Chapter 10: Radical Reactions

Radical reactions represent a fundamental class of organic transformations distinct from ionic mechanisms, characterized by the involvement of species containing unpaired electrons. This chapter examines the structural features and reactivity patterns of radicals, exploring how electronic effects such as hyperconjugation and resonance stabilization influence their chemical behavior and relative stability. The mechanistic framework of radical chemistry is built upon three sequential stages: initiation, in which radicals are generated typically through homolytic bond cleavage; propagation, where chain reactions proceed through stepwise radical transformations; and termination, the process by which radical chains are extinguished through radical-radical coupling or other quenching mechanisms. Practical applications of these mechanistic principles are illustrated through classic alkane halogenation reactions, particularly chlorination and bromination, which demonstrate how radical selectivity and regioselectivity can be predicted and controlled through understanding radical stability and transition state geometry. The chapter also addresses the role of radical inhibitors in suppressing unwanted radical pathways and contrasts the mechanistic and selectivity differences between radical and cationic or anionic alternatives.
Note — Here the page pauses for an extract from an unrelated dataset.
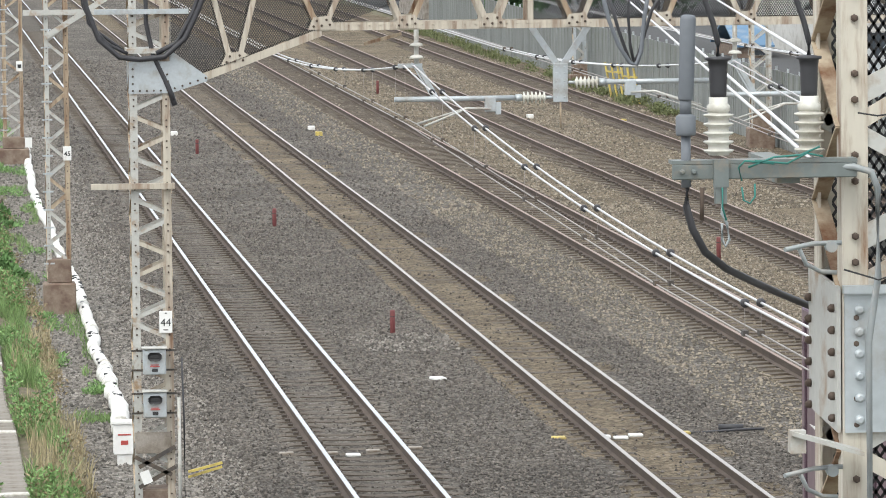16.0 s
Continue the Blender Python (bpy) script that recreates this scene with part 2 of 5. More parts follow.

Specialized topics include allylic bromination using N-bromosuccinimide, a reaction that exploits the enhanced stability of allylic radicals to achieve selective functionalization at benzylic or allylic positions. Chain-growth radical polymerization is presented as a major industrial application, showing how controlled radical initiation can lead to formation of long polymer chains through successive monomer additions. The chapter provides detailed notation conventions for depicting radical mechanisms, enabling students to clearly represent electron movement and structural changes in systems with odd-electron species. Together, these concepts equip students with essential tools to analyze and predict the outcomes of radical transformations across diverse organic syntheses and materials chemistry applications.